All of the lines below are to be transcribed faithfully, with pictures excluded from the copy.

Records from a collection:
--- begin ---

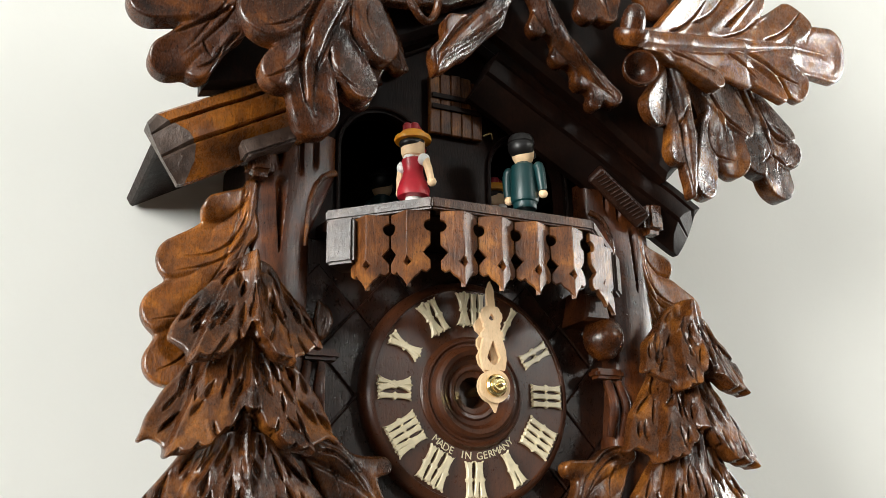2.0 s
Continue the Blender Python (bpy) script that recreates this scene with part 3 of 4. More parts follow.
# ---- carved foliage and posts ----
def leaf(depth, middle, spine, lobes, veins, mat, tx=0.0, tz=0.0, cup=4.0, thick=6.0, rib=1.0, label="dark carved oak leaf of the crown", name="oak_leaf", mirror=1):
    """An oak leaf from its spine, lobes and veins in millimetres, at a depth, leaning by tx and tz about its middle."""
    LEAVES.append(name)
    spine = [(x * mirror, z, r) for x, z, r in spine]
    lobes = [(a * mirror, b, c * mirror, e, r0, r1) for a, b, c, e, r0, r1 in lobes]
    veins = [(a * mirror, b, c * mirror, e, f * mirror, g, w) for a, b, c, e, f, g, w in veins]
    cx, cz = middle[0] * mirror / 1000, middle[1] / 1000

    def shape(x, z, ds):
        return depth / 1000 + tx * mirror * (x - cx) + tz * (z - cz)

    return carved_part(name, carve(spine, lobes, shape, thick / 1000, soft=0.0012, relief=leaf_relief(len(LEAVES), veins, rib, cup)), mat, label, 40)


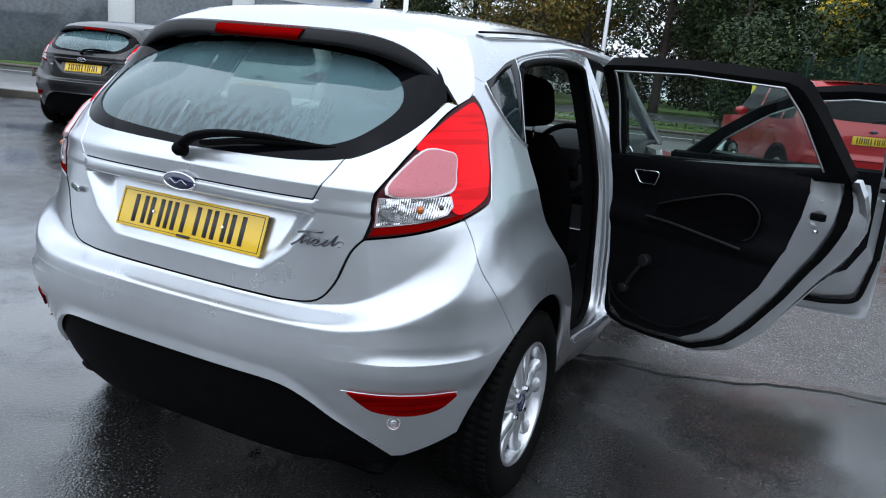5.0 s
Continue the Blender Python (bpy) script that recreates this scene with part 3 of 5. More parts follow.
def rear_bench(car):
    """Bench across the cabin, with stitched side bolsters and darker middle panels."""

    def cushion(y, x, c):
        return .565 + .035 * step(1.05, 1.4, y) - .17 * step(1.50, 1.59, y) ** 2 - .06 * step(.50, .60, np.abs(x)) ** 2 + .012 * np.cos((np.abs(x) - .30) * 9) - .012 * (np.abs(np.abs(x) - .30) < .13) * step(1.0, 1.1, y) * (1 - step(1.36, 1.42, y))
    ys = np.concatenate([np.linspace(.95, 1.42, 16), np.linspace(1.45, 1.60, 12)])
    xs = np.linspace(-.60, .60, 61)
    rows = []
    for y in ys:
        top = [(x * (1 - .10 * step(1.38, 1.60, y)), y, float(cushion(y, x, 0))) for x in xs]
        end, low = top[-1], top[-1][2]
        skirt = [(end[0] * k, y, z) for k, z in ((1.01, low - .03), (1.0, low - .08), (.97, low * .5 + .11), (.92, .22))]
        rows.append([(-x, q, z) for x, q, z in skirt[::-1]] + top + skirt)
    front = rows[-1]
    rows += [[(p[0] * k, y, min(p[2], z)) for p in front] for k, y, z in ((.995, 1.608, .385), (.985, 1.602, .35), (.97, 1.58, .30))]
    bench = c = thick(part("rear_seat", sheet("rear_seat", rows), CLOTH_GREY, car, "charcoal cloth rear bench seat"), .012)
    for x0, x1 in ((-.43, -.17), (.17, .43)):
        flare = lambda y: .055 * float(step(1.30, 1.46, y))
        q = [[(x, y, float(cushion(y, x, 0)) + .003) for x in np.linspace(x0 - flare(y) * (x0 < -.2), x1 + flare(y) * (x1 > .2), 16)] for y in np.linspace(.98, 1.475, 18)]
        thick(part("seat_insert", sheet("seat_insert", q), CLOTH_MID, c, "black cloth insert"), .002)
    for x in (-.455, -.145, .145, .455):
        st = [(x, y, float(cushion(y, x, 0)) + .003) for y in np.linspace(1.0, 1.43, 10)]
        part("stitching", rail("stitching", st, .0014, .0014), THREAD, c)
    rows = [[(x, .97 - .20 * t - .025 * np.cos((abs(x) - .3) * 8) * (1 - t) - .03 * (1 - (2 * t - 1) ** 4) + .03, .58 + t * .46 - .04 * step(.5, .64, abs(x)) * t) for x in np.linspace(-.62, .62, 50)] for t in np.linspace(0, 1, 18)]
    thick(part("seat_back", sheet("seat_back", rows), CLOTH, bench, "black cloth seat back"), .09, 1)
    for x in (-.33, .33):
        part("rear_headrest", block(x - .13, x + .13, .735, .82, 1.03, 1.15, .035, 3), CLOTH, bench, "low black headrest")
    for x, y in ((.50, 1.01), (.20, 1.01), (-.12, 1.01)):
        part("belt_buckle", block(x - .011, x + .011, y - .03, y + .035, .635, .672, .005, 2, None, None), BLACK_PLASTIC, bench)
        part("release_button", block(x - .007, x + .007, y + .033, y + .038, .650, .662, .002, 1), BUCKLE_RED, bench)
    return bench


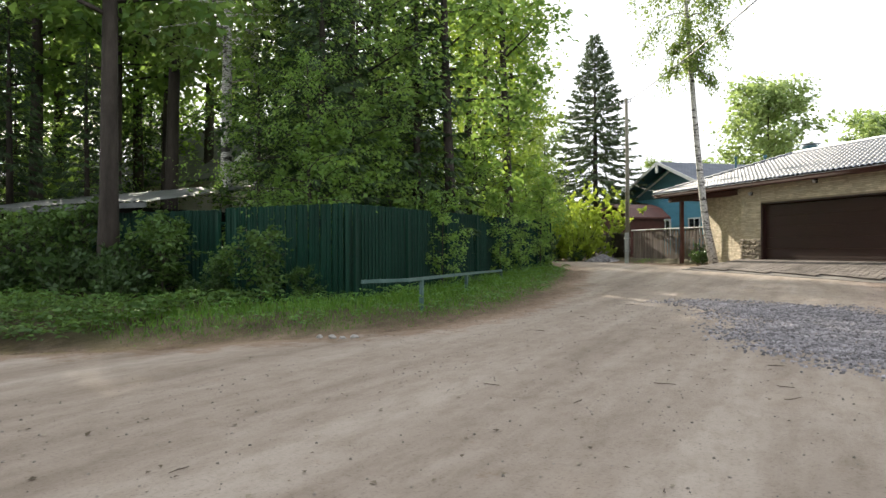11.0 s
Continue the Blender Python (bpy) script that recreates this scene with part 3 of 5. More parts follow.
def make_pickets():
    sh = mesh_of("picket", Bag().prism([(-0.045, 0), (0.045, 0), (0.045, 1.72), (0, 1.78), (-0.045, 1.72)], -0.012, 0.012), M_PICKET)
    n = int(8.2 / 0.135)
    for i in range(n):
        part("picket", sh, M_PICKET, picket_fence, m=pose(-4.3 - i * 0.135, 0, 0.05 + 0.02 * math.sin(i * 2.1), 0, 1.2 * math.sin(i * 3.3), 0))
    for z in (0.4, 1.4):
        part("rail", Bag().box((-12.5, 0.02, z), (-4.2, 0.06, z + 0.08)), M_PICKET, picket_fence)
    part("top_rail", Bag().box((-12.5, -0.05, 1.84), (-4.2, 0.06, 1.9), None, 0.01), M_WHITE, picket_fence, "pale top rail")
    for i in range(5):
        part("post", Bag().box((-12.45 + i * 2.03, 0.06, -0.5), (-12.35 + i * 2.03, 0.16, 1.84)), M_PICKET, picket_fence)


make_pickets()

brown_fence = thing("board_fence", pose(-9.9, 70.5, 0.4, 0, 0, GA - 8), "dark brown board fence behind the gravel heap", "fence")


def make_brown_fence():
    sh = mesh_of("board", Bag().box((0, 0, 0), (0.14, 0.025, 1.75), None, 0.006), M_DARKWOOD)
    for i in range(38):
        part("board", sh, M_DARKWOOD, brown_fence, m=pose(-0.2 - i * 0.155, 0, 0.02 * math.sin(i * 1.9)))
    for z in (0.4, 1.35):
        part("rail", Bag().box((-6.1, 0.03, z), (0, 0.07, z + 0.09)), M_DARKWOOD, brown_fence)


make_brown_fence()

# ---- dark gate and fence beside the garage ----
gate = thing("wooden_gate", GARAGE @ pose(8.15, 0.05, -0.28), "narrow dark-stained wooden gate of spaced boards", "gate")
for i in range(6):
    part("board", Bag().box((0.03 + i * 0.125, 0, 0.08), (0.13 + i * 0.125, 0.025, 2.2 + 0.02 * (i % 2)), None, 0.005), M_DARKWOOD, gate)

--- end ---

▶ _CORRECT RESULT_:
2.0 s
Continue the Blender Python (bpy) script that recreates this scene with part 3 of 4. More parts follow.
# ---- carved foliage and posts ----
def leaf(depth, middle, spine, lobes, veins, mat, tx=0.0, tz=0.0, cup=4.0, thick=6.0, rib=1.0, label="dark carved oak leaf of the crown", name="oak_leaf", mirror=1):
    """An oak leaf from its spine, lobes and veins in millimetres, at a depth, leaning by tx and tz about its middle."""
    LEAVES.append(name)
    spine = [(x * mirror, z, r) for x, z, r in spine]
    lobes = [(a * mirror, b, c * mirror, e, r0, r1) for a, b, c, e, r0, r1 in lobes]
    veins = [(a * mirror, b, c * mirror, e, f * mirror, g, w) for a, b, c, e, f, g, w in veins]
    cx, cz = middle[0] * mirror / 1000, middle[1] / 1000

    def shape(x, z, ds):
        return depth / 1000 + tx * mirror * (x - cx) + tz * (z - cz)

    return carved_part(name, carve(spine, lobes, shape, thick / 1000, soft=0.0012, relief=leaf_relief(len(LEAVES), veins, rib, cup)), mat, label, 40)


5.0 s
Continue the Blender Python (bpy) script that recreates this scene with part 3 of 5. More parts follow.
def rear_bench(car):
    """Bench across the cabin, with stitched side bolsters and darker middle panels."""

    def cushion(y, x, c):
        return .565 + .035 * step(1.05, 1.4, y) - .17 * step(1.50, 1.59, y) ** 2 - .06 * step(.50, .60, np.abs(x)) ** 2 + .012 * np.cos((np.abs(x) - .30) * 9) - .012 * (np.abs(np.abs(x) - .30) < .13) * step(1.0, 1.1, y) * (1 - step(1.36, 1.42, y))
    ys = np.concatenate([np.linspace(.95, 1.42, 16), np.linspace(1.45, 1.60, 12)])
    xs = np.linspace(-.60, .60, 61)
    rows = []
    for y in ys:
        top = [(x * (1 - .10 * step(1.38, 1.60, y)), y, float(cushion(y, x, 0))) for x in xs]
        end, low = top[-1], top[-1][2]
        skirt = [(end[0] * k, y, z) for k, z in ((1.01, low - .03), (1.0, low - .08), (.97, low * .5 + .11), (.92, .22))]
        rows.append([(-x, q, z) for x, q, z in skirt[::-1]] + top + skirt)
    front = rows[-1]
    rows += [[(p[0] * k, y, min(p[2], z)) for p in front] for k, y, z in ((.995, 1.608, .385), (.985, 1.602, .35), (.97, 1.58, .30))]
    bench = c = thick(part("rear_seat", sheet("rear_seat", rows), CLOTH_GREY, car, "charcoal cloth rear bench seat"), .012)
    for x0, x1 in ((-.43, -.17), (.17, .43)):
        flare = lambda y: .055 * float(step(1.30, 1.46, y))
        q = [[(x, y, float(cushion(y, x, 0)) + .003) for x in np.linspace(x0 - flare(y) * (x0 < -.2), x1 + flare(y) * (x1 > .2), 16)] for y in np.linspace(.98, 1.475, 18)]
        thick(part("seat_insert", sheet("seat_insert", q), CLOTH_MID, c, "black cloth insert"), .002)
    for x in (-.455, -.145, .145, .455):
        st = [(x, y, float(cushion(y, x, 0)) + .003) for y in np.linspace(1.0, 1.43, 10)]
        part("stitching", rail("stitching", st, .0014, .0014), THREAD, c)
    rows = [[(x, .97 - .20 * t - .025 * np.cos((abs(x) - .3) * 8) * (1 - t) - .03 * (1 - (2 * t - 1) ** 4) + .03, .58 + t * .46 - .04 * step(.5, .64, abs(x)) * t) for x in np.linspace(-.62, .62, 50)] for t in np.linspace(0, 1, 18)]
    thick(part("seat_back", sheet("seat_back", rows), CLOTH, bench, "black cloth seat back"), .09, 1)
    for x in (-.33, .33):
        part("rear_headrest", block(x - .13, x + .13, .735, .82, 1.03, 1.15, .035, 3), CLOTH, bench, "low black headrest")
    for x, y in ((.50, 1.01), (.20, 1.01), (-.12, 1.01)):
        part("belt_buckle", block(x - .011, x + .011, y - .03, y + .035, .635, .672, .005, 2, None, None), BLACK_PLASTIC, bench)
        part("release_button", block(x - .007, x + .007, y + .033, y + .038, .650, .662, .002, 1), BUCKLE_RED, bench)
    return bench


11.0 s
Continue the Blender Python (bpy) script that recreates this scene with part 3 of 5. More parts follow.
def make_pickets():
    sh = mesh_of("picket", Bag().prism([(-0.045, 0), (0.045, 0), (0.045, 1.72), (0, 1.78), (-0.045, 1.72)], -0.012, 0.012), M_PICKET)
    n = int(8.2 / 0.135)
    for i in range(n):
        part("picket", sh, M_PICKET, picket_fence, m=pose(-4.3 - i * 0.135, 0, 0.05 + 0.02 * math.sin(i * 2.1), 0, 1.2 * math.sin(i * 3.3), 0))
    for z in (0.4, 1.4):
        part("rail", Bag().box((-12.5, 0.02, z), (-4.2, 0.06, z + 0.08)), M_PICKET, picket_fence)
    part("top_rail", Bag().box((-12.5, -0.05, 1.84), (-4.2, 0.06, 1.9), None, 0.01), M_WHITE, picket_fence, "pale top rail")
    for i in range(5):
        part("post", Bag().box((-12.45 + i * 2.03, 0.06, -0.5), (-12.35 + i * 2.03, 0.16, 1.84)), M_PICKET, picket_fence)


make_pickets()

brown_fence = thing("board_fence", pose(-9.9, 70.5, 0.4, 0, 0, GA - 8), "dark brown board fence behind the gravel heap", "fence")


def make_brown_fence():
    sh = mesh_of("board", Bag().box((0, 0, 0), (0.14, 0.025, 1.75), None, 0.006), M_DARKWOOD)
    for i in range(38):
        part("board", sh, M_DARKWOOD, brown_fence, m=pose(-0.2 - i * 0.155, 0, 0.02 * math.sin(i * 1.9)))
    for z in (0.4, 1.35):
        part("rail", Bag().box((-6.1, 0.03, z), (0, 0.07, z + 0.09)), M_DARKWOOD, brown_fence)


make_brown_fence()

# ---- dark gate and fence beside the garage ----
gate = thing("wooden_gate", GARAGE @ pose(8.15, 0.05, -0.28), "narrow dark-stained wooden gate of spaced boards", "gate")
for i in range(6):
    part("board", Bag().box((0.03 + i * 0.125, 0, 0.08), (0.13 + i * 0.125, 0.025, 2.2 + 0.02 * (i % 2)), None, 0.005), M_DARKWOOD, gate)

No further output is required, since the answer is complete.